We can build up complex texts using O(1) concatenation and then flatten
in linear time to something flat if we want it.  Now with Unicode,  
iolists
turn out to be worth even more than just efficient concatenation.

Think of a "string" as a sequence of "characters".
Now what is a "character"?  (From the viewpoint of a user.)
It is *not* the same thing as a Unicode code point.
The thing that the user expects to step over with a single
Ctrl-F or Right Arrow keypress may well be represented by
several Unicode code-points.

Using lists means that we have a choice: we can represent a text as a  
list
of Unicode codepoints, but we can ALSO represent a text as a list of
things-the-user-thinks-of-as-characters, where each element might be a
single code-point, or it might be a list of code-points.  This second
representation is more convenient for stepping over; far more  
convenient.
But it is also easy to flatten when we've a need to.

> Strings can be encapsulated of course, but this is just a workaround  
> for the fact that string constants are completely undistinguished,  
> and it means you have to unwrap them before using any of the built- 
> in string functions.

This is in no way different from other data types in Erlang.
When does {1,1} represent the pixel near the top left corner of a  
window,
when does it represent the rational number 1 = 1/1, when does it  
represent
a latitude/longitude pair, when does it represent the complex number  
1+i,
when does it represent "board 0, connector 0", &c.

In *all* cases involving Erlang data, you as programmer have to KNOW
what you are expecting.

I will buy this as an argument for compile-time types.

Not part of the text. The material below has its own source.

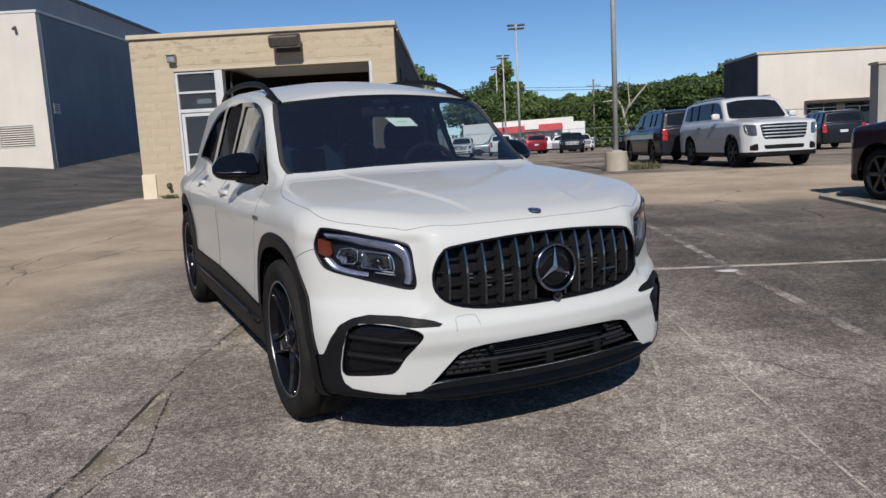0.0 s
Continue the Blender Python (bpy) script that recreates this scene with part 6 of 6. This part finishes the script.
def lamp_post(x, y, top, r, block, label, heads=True):
    z = ground_z(x, y)
    p = thing("street_lamp", pose(x, y, z), label, "lamp post", "lamp posts of the lot")
    if block:
        part("base_block", lathe([(0.001, block), (0.28, block), (0.295, block - 0.02), (0.30, -0.05)], 28, "z"), CONCRETE, p, "worn tan concrete base")
    part("pole", rod((0, 0, block - 0.02 if block else -0.05), (0, 0, top), r, r * 0.72, 12), POLE, p, "", True)
    part("base_plate", box((-r * 1.8, -r * 1.8, block), (r * 1.8, r * 1.8, block + 0.03), 0.005), POLE, p)
    if heads:
        part("arm", box((-0.45, -0.05, top - 0.34), (0.45, 0.05, top - 0.24), 0.01), POLE, p)
        for k, z in ((-0.42, -0.08), (0.42, -0.08), (-0.34, -0.36), (0.34, -0.36)):
            part("lamp_head", box((k - 0.30, -0.26, top + z), (k + 0.30, 0.26, top + z + 0.11), 0.03), FIXTURE, p)
    return p


lamp_post(4.66, 20.3, 10.5, 0.074, 0.53, "tall square steel lamp post on a concrete base")
lamp_post(5.9, 62.0, 10.5, 0.10, 0.9, "tall lamp post with four heads in the far lot")
lamp_post(6.2, 82.0, 10.5, 0.10, 0.9, "tall lamp post with four heads in the far lot")
lamp_post(6.3, 96.0, 10.8, 0.10, 0.9, "tall lamp post with four heads in the far lot")
WOOD_POLE = surface("grey_utility_pole_wood", (0.16, 0.13, 0.10), (0.27, 0.23, 0.18), 2, 0.9, bump=0.003)
for x, y, h in ((18.4, 95, 8.6), (-2.4, 84, 8.5), (48, 96, 9)):
    p = thing("utility_pole", pose(x, y, ground_z(x, y)), "weathered wooden utility pole with a crossarm", "utility pole")
    part("pole", rod((0, 0, -0.2), (0, 0, h), 0.16, 0.11, 10), WOOD_POLE, p, "", True)
    part("crossarm", box((-0.9, -0.05, h - 0.9), (0.9, 0.05, h - 0.80)), WOOD_POLE, p)
    for k in (-0.8, -0.4, 0.4, 0.8):
        part("insulator", rod((k, 0, h - 0.76), (k, 0, h - 0.6), 0.04, seg=8), STEEL, p)
WIRE = surface("utility_wire", (0.03, 0.03, 0.03), (0.05, 0.05, 0.05), 9, 0.6)
for dz, dy in ((0, 0), (0.35, 0.5), (-1.6, 0), (-2.4, 0.2)):
    pts = [(x, 92 + dy + 0.04 * abs(x), 8.1 + dz - 0.7 * math.sin(math.pi * ((x + 40) % 44) / 44)) for x in np.linspace(-40, 92, 61)]
    tagged(link_mesh("power_line", tube(pts, 0.03, 5), WIRE), "thin dark overhead power line", "cable")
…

> How many times have developers had to explain why printed output is  
> showing up as a list of numbers?

Do you mean developers OF Erlang or developers IN Erlang?
If the first, the answer is "as many times as they have been asked by
people who didn't bother to read the documentation thoroughly".
If the second, the answer is "as many times as they have provided raw
Erlang terms to non-developers."

> How many hacks are there in the emulator in order to deal with  
> strings efficiently?

Very few.

> (I'm thinking of the binary representation of terms for example.)  
> Why can I tack atoms and floats and record values onto a list that  
> was created from a string constant, and then have io:write choke  
> halfway through printing it?

Because Erlang has no compile-time types and you were careless.
It's not a problem I've ever had in Prolog or Erlang.
>

> The only benefits of the current implementation are:
> - There's less work required of the language designer.

   + There is far less for the language USER to remember;
     there is only one incrementally-constructible sequence type
     and only one set of function names to remember.

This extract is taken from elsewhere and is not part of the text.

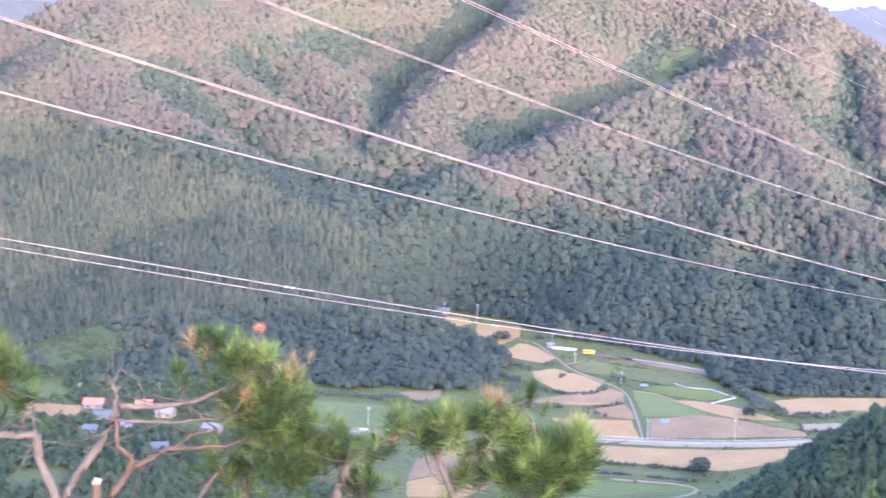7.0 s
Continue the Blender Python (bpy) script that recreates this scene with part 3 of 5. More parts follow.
def plant(name, xs, ys, size, tall, templates, mat, seed, lift=0.75, zs=None):
    """One joined wood of crowns standing at the given places."""
    rng = np.random.RandomState(seed)
    zs = on_ground(xs, ys) if zs is None else zs
    n = len(xs)
    pick = rng.randint(len(templates), size=n)
    ang = rng.rand(n) * 2 * math.pi
    sc = size * (0.68 + 0.64 * rng.rand(n) ** 1.4)
    th = sc * tall * (0.8 + 0.4 * rng.rand(n))
    tint = rng.rand(n)
    canopy = np.stack([(height(xs - 14, ys) - height(xs + 14, ys)) / 28, (height(xs, ys - 14) - height(xs, ys + 14)) / 28, np.ones(n)], -1)
    canopy /= np.linalg.norm(canopy, axis=1)[:, None]
    V, N, Fc, T, off = [], [], [], [], 0
    for k, (tv, tf, tn) in enumerate(templates):
        w = np.where(pick == k)[0]
        if not len(w):
            continue
        c, s = np.cos(ang[w])[:, None], np.sin(ang[w])[:, None]
        X = (tv[:, 0] * c - tv[:, 1] * s) * sc[w][:, None] + xs[w][:, None]
        Y = (tv[:, 0] * s + tv[:, 1] * c) * sc[w][:, None] + ys[w][:, None]
        Z = tv[:, 2] * th[w][:, None] + (zs[w] + th[w] * lift)[:, None]
        V.append(np.stack([X, Y, Z], -1).reshape(-1, 3))
        # leaves face outwards round the crown and with the canopy's slope
        nv = np.stack([tn[:, 0] * c - tn[:, 1] * s, tn[:, 0] * s + tn[:, 1] * c, tn[:, 2] + 0 * c], -1) * 0.72 + canopy[w][:, None] * 0.4
        N.append((nv / np.linalg.norm(nv, axis=-1)[..., None]).reshape(-1, 3))
        Fc.append((tf[None] + (off + np.arange(len(w)) * len(tv))[:, None, None]).reshape(-1, 3))
        T.append(np.repeat(tint[w], len(tv)))
        off += len(w) * len(tv)
    V, Fc = np.concatenate(V), np.concatenate(Fc)
    me = bpy.data.meshes.new(name)
    me.vertices.add(len(V))
    me.vertices.foreach_set("co", V.astype(np.float32).ravel())
    me.loops.add(Fc.size)
    me.loops.foreach_set("vertex_index", Fc.astype(np.int32).ravel())
    me.polygons.add(len(Fc))
    me.polygons.foreach_set("loop_start", np.arange(0, Fc.size, 3, dtype=np.int32))
    me.update(calc_edges=True)
    me.attributes.new("tint", "FLOAT", "POINT").data.foreach_set("value", np.concatenate(T).astype(np.float32))
    me.shade_smooth()
    me.normals_split_custom_set_from_vertices(np.concatenate(N).astype(np.float32))
    me.materials.append(mat)
    return new(name, me)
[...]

If you don't think that's a problem, you've never found yourself unhappy
with Scheme because STRING-LENGTH and STRING-APPEND are different  
functions
from LENGTH and APPEND, and you've never found your program "choke  
halfway"
because you forgot to call STRING->LIST or LIST->STRING at some point.
And you have never found yourself hopping mad because there is some  
function
that *is* available for lists but *isn't* available for strings so you  
have
to do (list->string ... (string->list ...) ...) just to patch around  
this.
>
> - Since you can treat strings as lists, you get to reuse some of  
> your list processing functions. But really, the usefulness of this  
> is overrated. How often do you really need to reverse a string,

Fairly often, actually.  Tail recursive functions building a string
commonly end by reversing it.

> or repeat it some number of times,

Fairly often, actually.  In fact strings are almost the only lists I do
that to.

> or calculate the maximum character value..

How else would you decide whether all the characters
  - are BMP (maximum <= 65535)
  - are Latin 1 (maximum <= 255)
  - are ASCII (maximum <= 127)

> at least with string-specific versions of the functions you need it  
> wouldn't be possible to corrupt your string.

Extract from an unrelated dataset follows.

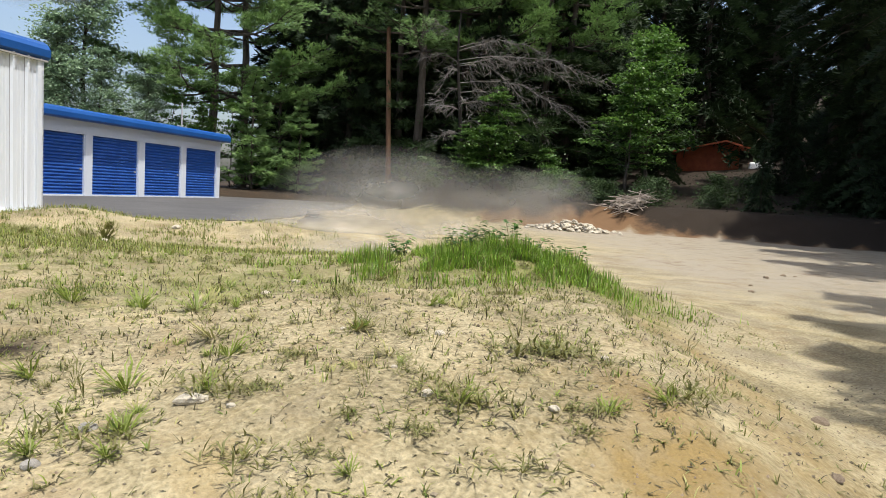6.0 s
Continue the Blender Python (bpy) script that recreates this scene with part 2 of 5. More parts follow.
def make_ground():
    xs, ys = spread(-900, 900, -3.6, 4.2, 0.04, 1.06), spread(-900, 900, 0.6, 7.2, 0.04, 1.06)
    s = Soup()
    nx = len(xs)
    cover, track = [], []
    for y in ys:
        for x in xs:
            s.v.append((x, y, height(x, y)))
            n = noise.noise((x * 0.5, y * 0.5, 11.0))
            red = max(1.1 * bell(x + 0.08 * n, y, 0.74, 2.15, 0.10, 0.6), 1.0 * bell(x - 0.06 * n, y, 1.1, 2.1, 0.13, 0.5), 1.0 * bell(x, y, 0.95, 2.25, 0.42, 0.7), 0.8 * bell(x + 0.1 * n, y, -0.45, 2.3, 0.14, 0.6), 0.62 * math.exp(-((x - ridge(y) - 0.55) / 0.45) ** 2) * ss(1.0, 2.0, y) * (1 - ss(4.6, 5.6, y)), 0.3)
            red = max(red, 0.4 * ss(-0.3, 0.6, bank(x, y)) * ss(7, 10, x), ss(34, 37, y))
            green = 0.95 * ss(-1.6, -4.0, x) * ss(2.8, 4.2, y) + 0.95 * bell(x, y, 1.9, 5.9, 1.5, 0.8) + 0.5 * ss(3.4, 5.0, y) * (1 - ss(2.0, 3.2, x))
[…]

I've used Scheme enough to detest string-specific versions of functions.
Since lists are immutable, it is impossible right now to corrupt a  
string.
>
> - It's easier to iterate through characters, for a narrow definition  
> of character. A Unicode-aware implementation should let you iterate  
> through either code points or composed characters.

"composed character" is not in the Unicode glossary;
I suspect you mean "combining character sequence".

There is nothing about lists that prevents an Erlang unicode: library
offering the facility of iterating over combining character sequences.

>
>
> If Erlang strings were in fact lists of Unicode code points then the  
> situation might be more tenable, but they aren't,

Precisely BECAUSE Erlang strings are nothing other than lists of  
numbers,
there is nothing that stops you using Unicode code points in "string"  
data.

We are agreed that Erlang needs good Unicode support.
We are agreed that at the very least any places that limit "strings"
to 8 bits should be relaxed.
I hope we are agreed that library support for Unicode-aware operations
can be at least prototyped without a special data type.

Larceny's string representations are of course tuned for a language
with mutable strings, which Erlang isn't.